ニコラス・ケイジが主演の映画『ロード・オブ・ウォー』を見ました。
武器商人についてはアニメの『ヨルムンガンド』でどんな存在なのか少しは知っていたのですが、ロード・オブ・ウォーも現実味があって面白かったです。
自ら危険に飛び込むことで人生を切り拓く
この作品の主役は紛争地帯や世界中の国々で武器を売り歩く「武器商人」です。
主役のユーリー(ニコラスケイジ)は元々は善良な一般人でしたが、ギャングの抗争で人が死ぬのを目の当たりにして武器を商売にすることを思いつきます。

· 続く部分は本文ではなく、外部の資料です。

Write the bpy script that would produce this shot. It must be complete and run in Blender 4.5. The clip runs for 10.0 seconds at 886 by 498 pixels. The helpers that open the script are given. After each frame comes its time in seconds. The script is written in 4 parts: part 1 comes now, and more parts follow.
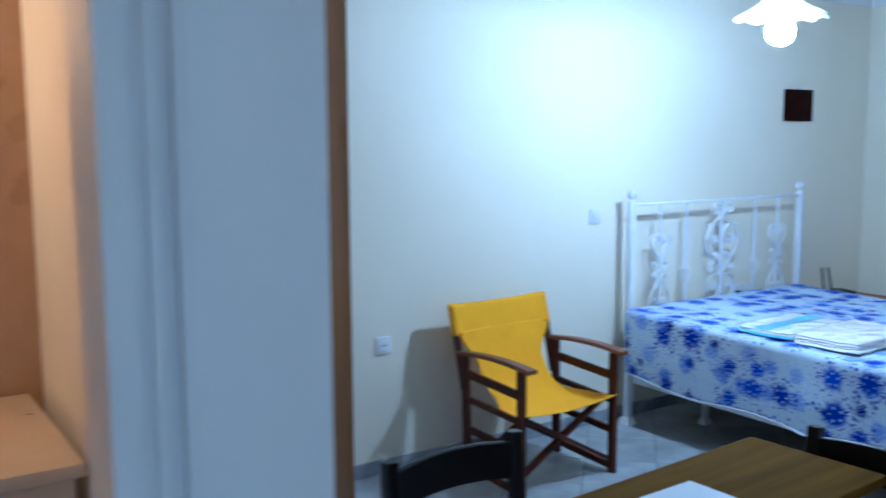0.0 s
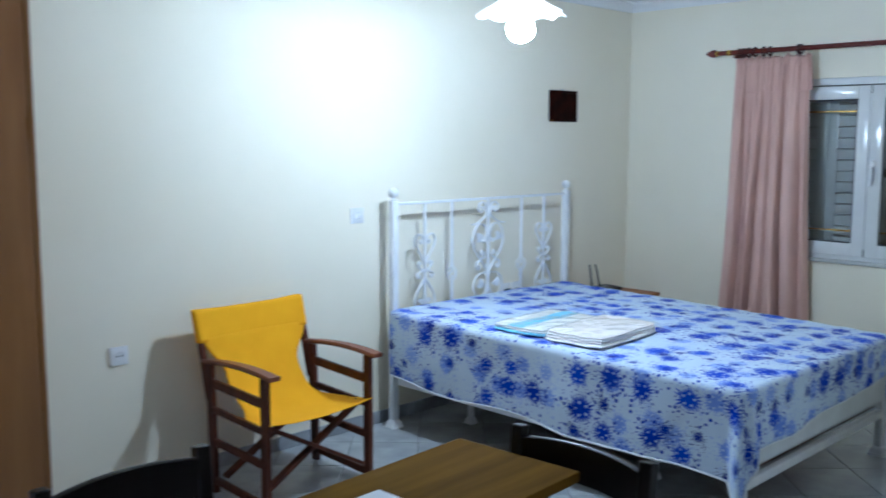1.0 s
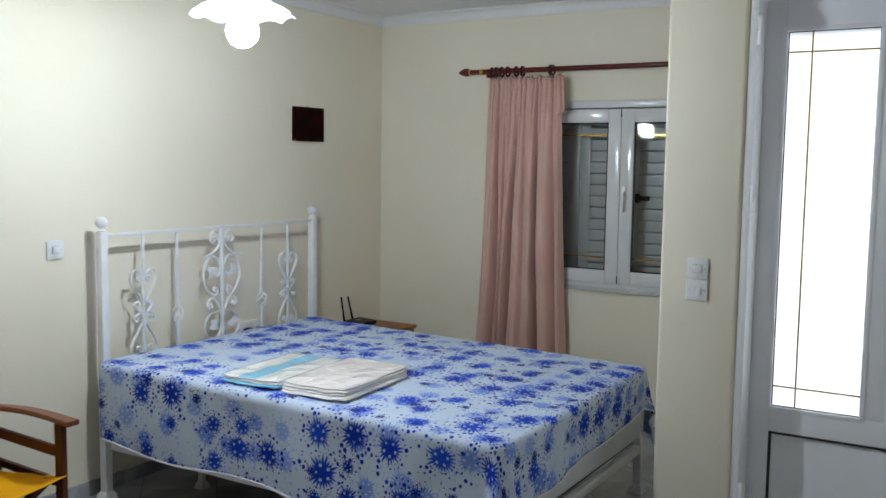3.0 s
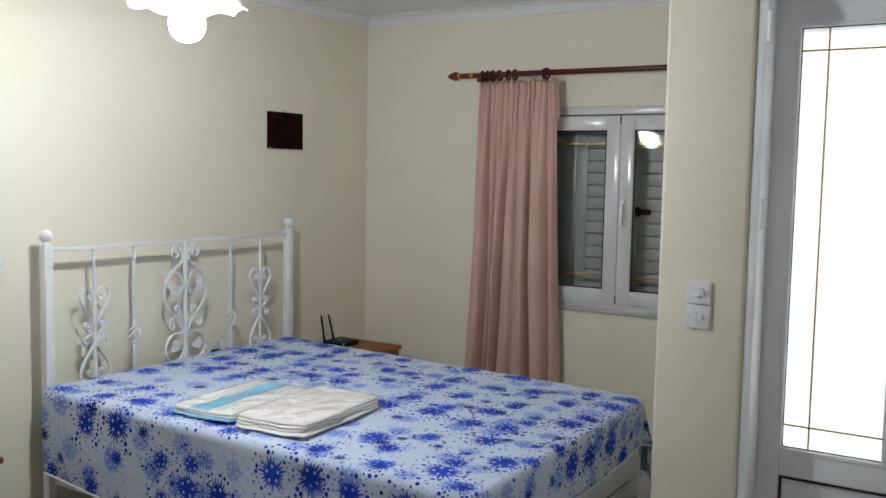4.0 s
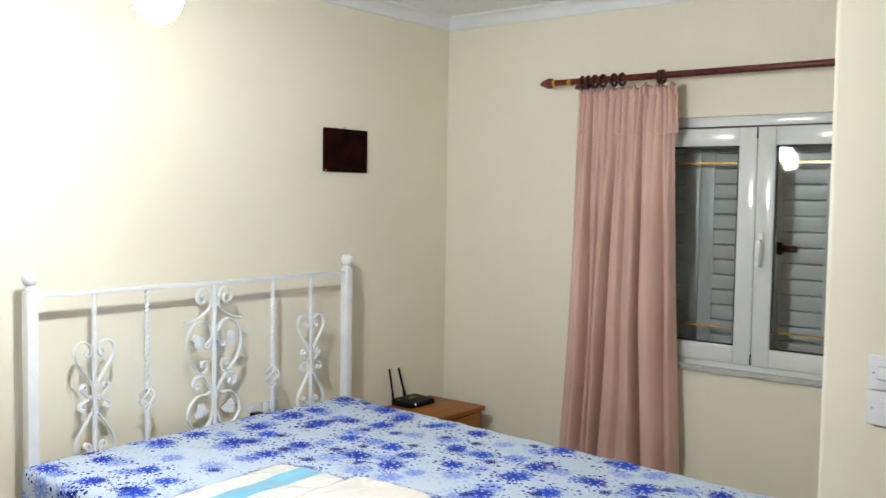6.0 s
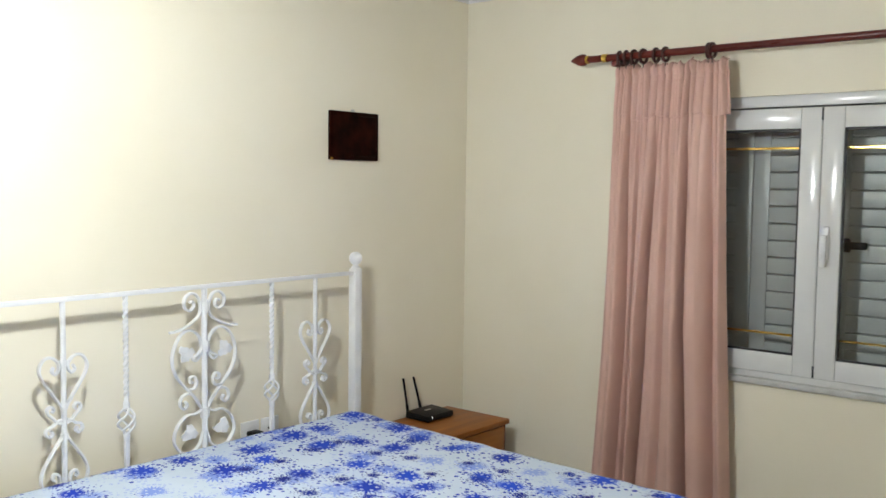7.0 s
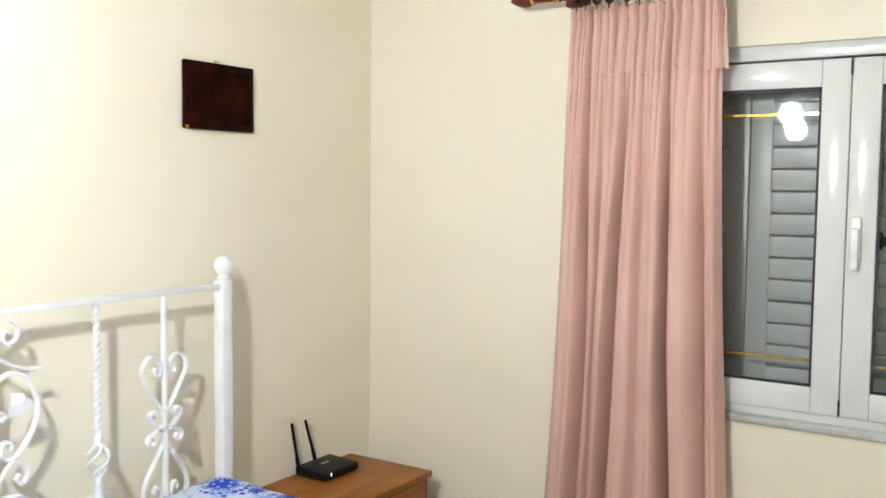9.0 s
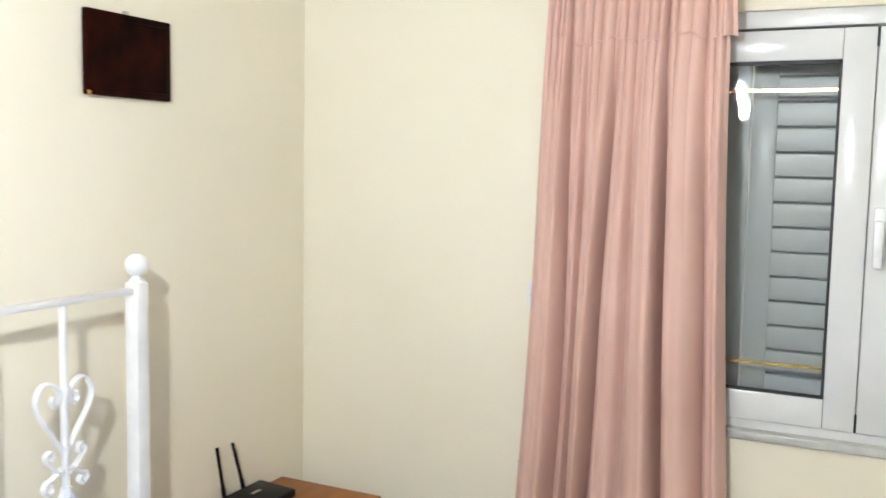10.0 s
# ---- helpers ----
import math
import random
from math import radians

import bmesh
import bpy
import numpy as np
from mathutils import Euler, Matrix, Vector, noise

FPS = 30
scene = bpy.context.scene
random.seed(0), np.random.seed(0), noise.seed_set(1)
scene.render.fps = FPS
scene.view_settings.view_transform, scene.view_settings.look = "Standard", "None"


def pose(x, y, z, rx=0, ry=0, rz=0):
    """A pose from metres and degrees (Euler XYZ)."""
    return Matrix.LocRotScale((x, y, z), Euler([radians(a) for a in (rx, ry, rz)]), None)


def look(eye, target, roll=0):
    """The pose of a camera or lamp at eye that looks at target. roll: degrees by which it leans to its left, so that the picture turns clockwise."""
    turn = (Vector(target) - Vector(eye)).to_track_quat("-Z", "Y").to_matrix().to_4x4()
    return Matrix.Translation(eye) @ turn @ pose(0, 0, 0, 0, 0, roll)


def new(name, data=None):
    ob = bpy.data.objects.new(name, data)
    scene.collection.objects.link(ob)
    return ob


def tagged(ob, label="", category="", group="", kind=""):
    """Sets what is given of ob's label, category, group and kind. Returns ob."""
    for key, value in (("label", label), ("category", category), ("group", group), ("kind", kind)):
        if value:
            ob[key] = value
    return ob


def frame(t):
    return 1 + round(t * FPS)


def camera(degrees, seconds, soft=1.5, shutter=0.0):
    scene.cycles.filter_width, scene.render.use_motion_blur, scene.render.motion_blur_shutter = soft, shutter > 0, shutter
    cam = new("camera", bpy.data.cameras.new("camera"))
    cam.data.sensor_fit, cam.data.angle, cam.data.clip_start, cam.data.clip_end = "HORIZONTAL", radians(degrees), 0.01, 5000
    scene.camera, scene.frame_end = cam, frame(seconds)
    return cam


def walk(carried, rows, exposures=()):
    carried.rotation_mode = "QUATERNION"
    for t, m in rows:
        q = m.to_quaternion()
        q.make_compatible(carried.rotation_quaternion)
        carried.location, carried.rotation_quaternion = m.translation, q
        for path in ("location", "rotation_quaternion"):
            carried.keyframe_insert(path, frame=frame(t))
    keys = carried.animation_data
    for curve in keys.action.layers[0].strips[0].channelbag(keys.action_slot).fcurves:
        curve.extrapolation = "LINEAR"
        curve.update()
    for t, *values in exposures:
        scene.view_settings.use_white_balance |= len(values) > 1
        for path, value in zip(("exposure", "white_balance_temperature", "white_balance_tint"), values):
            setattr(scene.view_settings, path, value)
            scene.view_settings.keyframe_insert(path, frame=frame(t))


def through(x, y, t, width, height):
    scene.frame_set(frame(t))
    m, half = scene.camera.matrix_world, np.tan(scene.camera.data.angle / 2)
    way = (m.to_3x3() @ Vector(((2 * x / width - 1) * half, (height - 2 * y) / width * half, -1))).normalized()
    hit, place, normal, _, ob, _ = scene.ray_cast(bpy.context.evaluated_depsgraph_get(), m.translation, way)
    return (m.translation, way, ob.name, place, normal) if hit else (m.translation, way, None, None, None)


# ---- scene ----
cam = camera(51.2, 10.0, soft=1.5, shutter=0.5)
PATH = [
    (0, (-0.244, -0.222, 1.568), (0.86, 1.428, 1.324), -0.3),
    (0.5, (-0.04, -0.247, 1.531), (1.225, 1.285, 1.298), 0.0),
    (1, (0.116, -0.314, 1.534), (1.511, 1.099, 1.297), 0.2),
    (1.5, (0.22, -0.295, 1.536), (1.743, 0.981, 1.311), 0.5),
    (2, (0.338, -0.259, 1.577), (1.97, 0.879, 1.369), 0.9),
    (2.5, (0.447, -0.155, 1.551), (2.141, 0.89, 1.357), 0.6),
    (2.7, (0.507, -0.114, 1.538), (2.212, 0.913, 1.346), 0.7),
    (3.8, (0.948, -0.031, 1.554), (2.645, 1.012, 1.38), 1.1),
    (4, (1.009, -0.001, 1.543), (2.704, 1.047, 1.374), 1.1),
    (4.5, (1.221, 0.097, 1.553), (2.893, 1.181, 1.382), 0.6),
    (5, (1.455, 0.188, 1.541), (3.086, 1.335, 1.387), 0.3),
    (5.5, (1.684, 0.264, 1.542), (3.268, 1.479, 1.419), 0.7),
    (6, (1.826, 0.367, 1.541), (3.378, 1.622, 1.427), 0.9),
    (6.2, (1.917, 0.39, 1.549), (3.449, 1.671, 1.427), 0.7),
    (7.3, (2.251, 0.774, 1.546), (3.785, 2.05, 1.405), 0.7),
    (7.5, (2.336, 0.821, 1.528), (3.864, 2.105, 1.397), 0.6),
    (8, (2.565, 0.976, 1.511), (4.113, 2.237, 1.388), -0.1),
    (8.5, (2.664, 1.197, 1.542), (4.302, 2.333, 1.384), 0.3),
    (9, (2.877, 1.323, 1.493), (4.553, 2.404, 1.352), 0.6),
    (9.5, (3.048, 1.514, 1.53), (4.756, 2.539, 1.349), 0.6),
    (10, (3.148, 1.713, 1.505), (4.939, 2.584, 1.317), 1.1),
]
EXPOSURES = [
    (0.0, 0.40, 4200, 4), (0.5, 0.38, 4650, 5), (1.0, 0.44, 4950, 6), (1.5, 0.48, 5200, 8), (2.0, 0.36, 5450, 9), (2.5, 0.10, 5750, 9),
    (4.0, 0.02, 6350, 12), (4.5, 0.02, 6450, 12), (5.0, 0.10, 6500, 11), (5.5, 0.50, 6550, 10), (6.0, 0.72, 6600, 10), (7.5, 0.62, 6700, 10),
    (8.0, 0.48, 6750, 10), (8.5, 0.95, 6720, 10), (9.0, 1.32, 6700, 11), (9.5, 1.44, 6620, 12), (10.0, 1.40, 6560, 12),
]
walk(cam, [(t, look(eye, target, roll)) for t, eye, target, roll in PATH], EXPOSURES)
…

悪や暴力から「逃げる」こともできますが、逃げても安全とは限りません。
それなら自ら危険な世界に「飛び込む」ことで人生を切り拓こうとしたわけです。
弟と組んで武器を売り歩きますが、商売の才能があったらしくて事業が拡大。
ライバルの武器商人との確執や弟の死を乗り越え、稼ぎ続けます。
結局最後はインターポールに逮捕されるのですがほどなくして釈放。
作品中では描かれてはいませんでしたが、”正義”を気取る国家も武器の闇売買に加担していることが臭わされており、このことが原因で釈放されたようです。
武器売買に関する闇を感じました。
自ら戦うな!
主役のユーリーには商売の哲学があり、その1つに「自ら戦うな」というのがありました。
人を殺傷できる武器を扱っていると、自分が全知全能でなんでも好きなことをできたり、暴力でなんでも思い通りにできそうな錯覚に陥ったりしてしまいます。
しかし武器商人である以上、自ら武器を手に取って戦うのは御法度です。
”その道のプロ”と対決したら負けるのは目に見えていますし、自分一人が戦闘に加わったところで紛争地域の状況が変わるはずもありません。
自分はビジネスマンにすぎず、扱っている商品がまたまた武器だっただけ、と身の程をわきまえて行動する必要があります。
一緒に商売をしてきた弟はこの「自ら戦うな」という哲学を守れず、命を落とすことになります。
ここらへんの商売哲学はヨルムンガンドでも何度か描写されており、武器商人のことを知るうえで重要なポイントだと感じました。
暴力が蔓延する場所で、人はどう考えてどう行動するのか?
ロード・オブ・ウォーの中で、個人的に印象に残ったセリフがあります。
「10年後に死ぬ病気のことをなぜ恐れる必要があるの?
明日死ぬかもしれないのに。」
このセリフは紛争が絶えない国に武器を売り込みにいったユーリーが、現地の将軍からの接待で、娼婦がいる部屋に案内されたときのセリフです。
紛争が続く地域では性感染症やエイズの予防措置が不十分で、感染者も多いと聞きます。
いくら接待とはいえそういった病気をもらうのは嫌だったユーリーが女性たちを拒んだ際、現地女性が囁いたセリフが先ほどのものです。
死に至る病気のことや”将来のリスク”について考えるのは、「明日も生きられることがほぼ確定している人」だけです。
略奪や銃撃戦が日常茶飯事で毎日のようにそこらじゅうで人が死んでいくような場所では、明日も生きられるという保証はどこにもありません。
明日も生きられるという保証がないのであれば、10年後の病気のことなんて気にせずに今を楽しんだ方が得!こう考える人がいても不思議ではありません。
武器が溢れ火薬の臭いで充満した世界では「将来への備え」なんて何の価値もないよな…と、気付かされました。
同時に僕はものすごく恵まれた世界に生きているのだと実感させられるセリフでもあり、印象に残りました。
ブラックマーケットについて考えさせられる
映画『ロード・オブ・ウォー』は武器に関するブラックマーケットの仕組みについて描かれています。
- なぜ武器がなくならないのか?
- なぜ武器が蔓延するのか?
- 何が”悪”なのか?
について考えさせられる作品ですので、興味があればぜひご覧ください。
1発の銃弾が生産されて打ち放たれるまでを描いたオープニングも面白いので、銃や武器に興味がなくても引きこまれると思います。